The question for the Judge at first instance was whether a possession order should be made on a discretionary ground despite the fact that the landlord, exercising a public function, had failed to conduct a proper PSED impact assessment.  There was also a factual question at first instance about the extent of the tenant’s disabilities and whether his disabilities were sufficiently linked to the behaviour for which the landlord was seeking his eviction. The tenant also claimed that the possession action amounted to indirect discrimination related to disability and that the eviction was not a proportionate means of achieving a legitimate aim.

First Instance

At first instance, the Judge found that the behaviour relied upon was proved on the evidence and considered that there was not sufficient evidence to show that the tenant was disabled on the basis of his mental health such that he was vulnerable and not able to prevent his flat from being used by others to deal drugs. She found that the possession action did not amount to indirect discrimination and in any event had been justified as a proportionate means of achieving a legitimate aim. The Judge, relying upon a case under appeal –Hertfordshire County Council v Davies [2017] EWHC 1488, also held that that a public law defence (such as a failure to conduct a PSED assessment) had to be linked to a private law right in order to defend a possession claim, and therefore she did not go on to consider the implications of the landlord failing to conduct a timely PSED assessment. Hertfordshire County Council v Davies [2017] EWHC 1488 had been reversed by the Court of Appeal and therefore the Judge’s decision on this point was an obvious error of law.

Decision on appeal

On appeal Cheema-Grubb J found that the Judge at first instance had erred in law by holding that the PSED was irrelevant. However, on the facts heard in the County Court, it was clear that carrying out a valid assessment would not have resulted in a different outcome, both in respect of the landlord’s decision to evict and the court’s decision that the eviction was reasonable and proportionate. The Judge, in her decision-making process, had been correct to conclude that there was not sufficient evidence before her that the tenant was disabled by reason of his mental health, and had gone on to carefully consider all of the potential options opened to the landlord other than taking possession proceedings. In the circumstances, it would not be reasonable or proportionate to quash the possession order and remit the case back to the County Court.

Comments

The High Court confirmed that a PSED impact assessment should be “a rigorous consideration of the impact of the decision to commence eviction proceedings, against the equality objectives encapsulated in the PSED is required. It must be done with an open mind and not as a defensive ‘sweep – up’. This consideration must itself be set in the context of promoting the statutory objectives (i.e. to (a) remove or minimise disadvantages suffered by persons who share a relevant protected characteristic that are connected to that characteristic; (b) take steps to meet the needs of persons who share a relevant protected characteristic that are different from the needs of persons who do not share it; (c) encourage persons who share a relevant protected characteristic to participate in public life or in any other activity in which participation by such persons is disproportionately low –see section 149, Equality Act 2010). That had certainly not been done in this case

However, the Court cited the Court of Appeal’s guidance in In Regina (West Berkshire District Council and another) v Secretary of State for Communities and Local Government [2016] EWCA Civ 441, where it had been held that a lack of a timely assessment should not necessarily invalidate a decision. In that case a full assessment had been made shortly after the decision, which suggested that the decision would not have been impacted by a prior assessment. The Court should not quash a decision as a form of discipline for the public authority involved.  Essentially, a breach of the duty that has no material impact should not invalidate a decision.

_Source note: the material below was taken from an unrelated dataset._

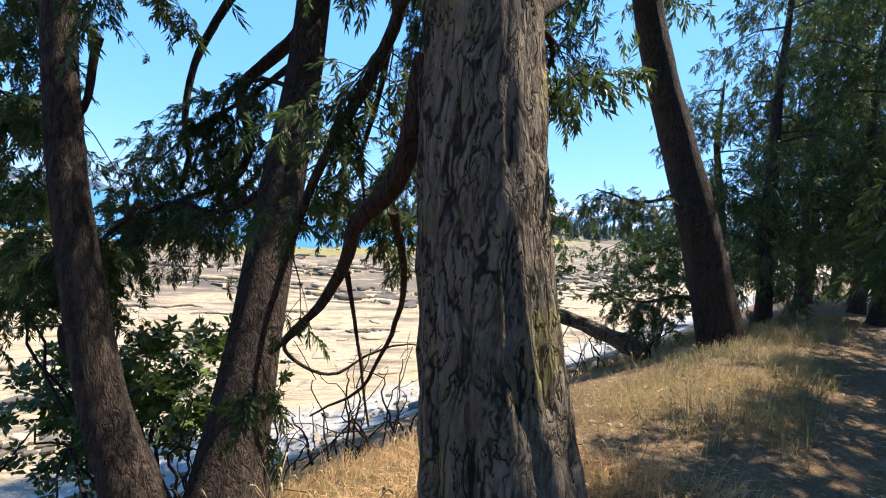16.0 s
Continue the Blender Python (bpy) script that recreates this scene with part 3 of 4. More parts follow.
limb("A", [(3.51, 7.11, 5.24), (2.97, 7.52, 5.08), (2.43, 7.92, 4.57), (1.63, 8.29, 3.66), (1.2, 8.7, 2.88), (0.32, 9.06, 1.61)], 0.06, 0.012, leafy=dict(twigs=70, spread=0.75, sprays=8, start=0.15))
limb("A", [(3.48, 7.11, 5.09), (2.41, 7.65, 5.65), (1.37, 8.17, 5.25), (0.22, 8.68, 4.92), (-1.12, 9.17, 4.59)], 0.05, 0.010, leafy=dict(twigs=52, spread=0.7, sprays=7, start=0.2, gap=0.15))
limb("A", [(3.48, 7.03, 4.46), (3.14, 7.5, 4.59), (2.63, 7.94, 4.01), (2.21, 8.39, 3.23), (2.12, 8.87, 2.24)], 0.04, 0.010, leafy=dict(twigs=44, spread=0.6, sprays=7, gap=0.15))
limb("A", [(2.99, 7.3, 5.05), (2.96, 8.03, 4.57), (2.98, 8.76, 4.01), (2.92, 9.47, 3.06)], 0.02, 0.006, leafy=dict(twigs=24, spread=0.5, sprays=6, gap=0.1))
limb("A", [(0.64, 8.29, 5.03), (0.57, 8.42, 4.24), (0.2, 8.53, 3.5), (-0.39, 8.61, 3.01), (-0.81, 8.72, 2.7)], 0.014, 0.003)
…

In this case, the High Court exercised its own discretion to decide the case in favour of the Respondent, despite the Judge’s error of law belwo. The Court held that, given the factual findings of the first instance Judge and the Judge’s careful evaluation of the actions of both parties prior to the eviction, the lack of assessment had made no difference and the case should be decided in favour of the landlord. Despite the Judge’s failure to take a structured approach to the landlord’s failure to conduct an assessment, it was not proportionate to remit the case for reconsideration.

This decision is further authority supporting the view that a landlord’s failure to comply with the PSED where relevant to a possession action will not necessarily render the action invalid and prevent a possession order being made. A judge must always consider whether any failure by a relevant landlord to abide by the PSED renders the landlord’s actions unlawful. If a landlord has failed to conduct an appropriate assessment, it will not necessarily be fatal to the possession action, but the court must satisfy itself that the PSED impact assessment, if it had been properly conducted, would not have led to a different outcome for the tenant.